Church's defence appeared to be that although he had written the letters, they were not to extort money for himself, but simply to offer charity to Louisa Burnand. He claimed to be an old friend of the Burnand family, who had become 'exasperated' with their sudden dive in financial circumstances. He admitted he had not known that Caroline had a 'warranted' reason for not helping her mother. His counsel tried to argue that he shouldn't face a jury trial, but the magistrate disagreed, and decided he should go for trial at the Central Criminal Court.
When he appeared there, on 11 September 1906, no evidence was offered for him demanding money with menaces, and so he was found not guilty of that charge. He pleaded guilty to publishing a defamatory libel against Caroline, but he had apologised and promised never to repeat it, and so, after paying £50 and a friend paying another £100, he was released on these recognisances, a free man.
The only link I can find between the Burnands and Thomas Church is that in 1901, he and his family were living in a maisonette in East Grinstead, in the same county as the Burnands. But they were living in Brighton, and there is no evidence for how the two families knew each other; perhaps Thomas's wife was friends with one of the Burnand daughters, and heard them complain about all they had to do for their mother.
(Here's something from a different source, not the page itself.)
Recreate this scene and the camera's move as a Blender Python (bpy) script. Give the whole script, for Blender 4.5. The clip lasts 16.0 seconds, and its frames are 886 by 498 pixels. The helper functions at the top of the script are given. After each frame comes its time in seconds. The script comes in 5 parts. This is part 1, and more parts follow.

After his Old Bailey appearance, Thomas Church returned to his work as a surveyor. Louisa Burnand moved back to London, where she died in 1913; and Caroline James returned to her comfortable life with her captain husband.
It was another positive story for John Littlechild and his detective agency; he had tracked down the poison pen letter, and Thomas Church's guilty plea meant that Littlechild would be associated with the successful conclusion to a criminal case.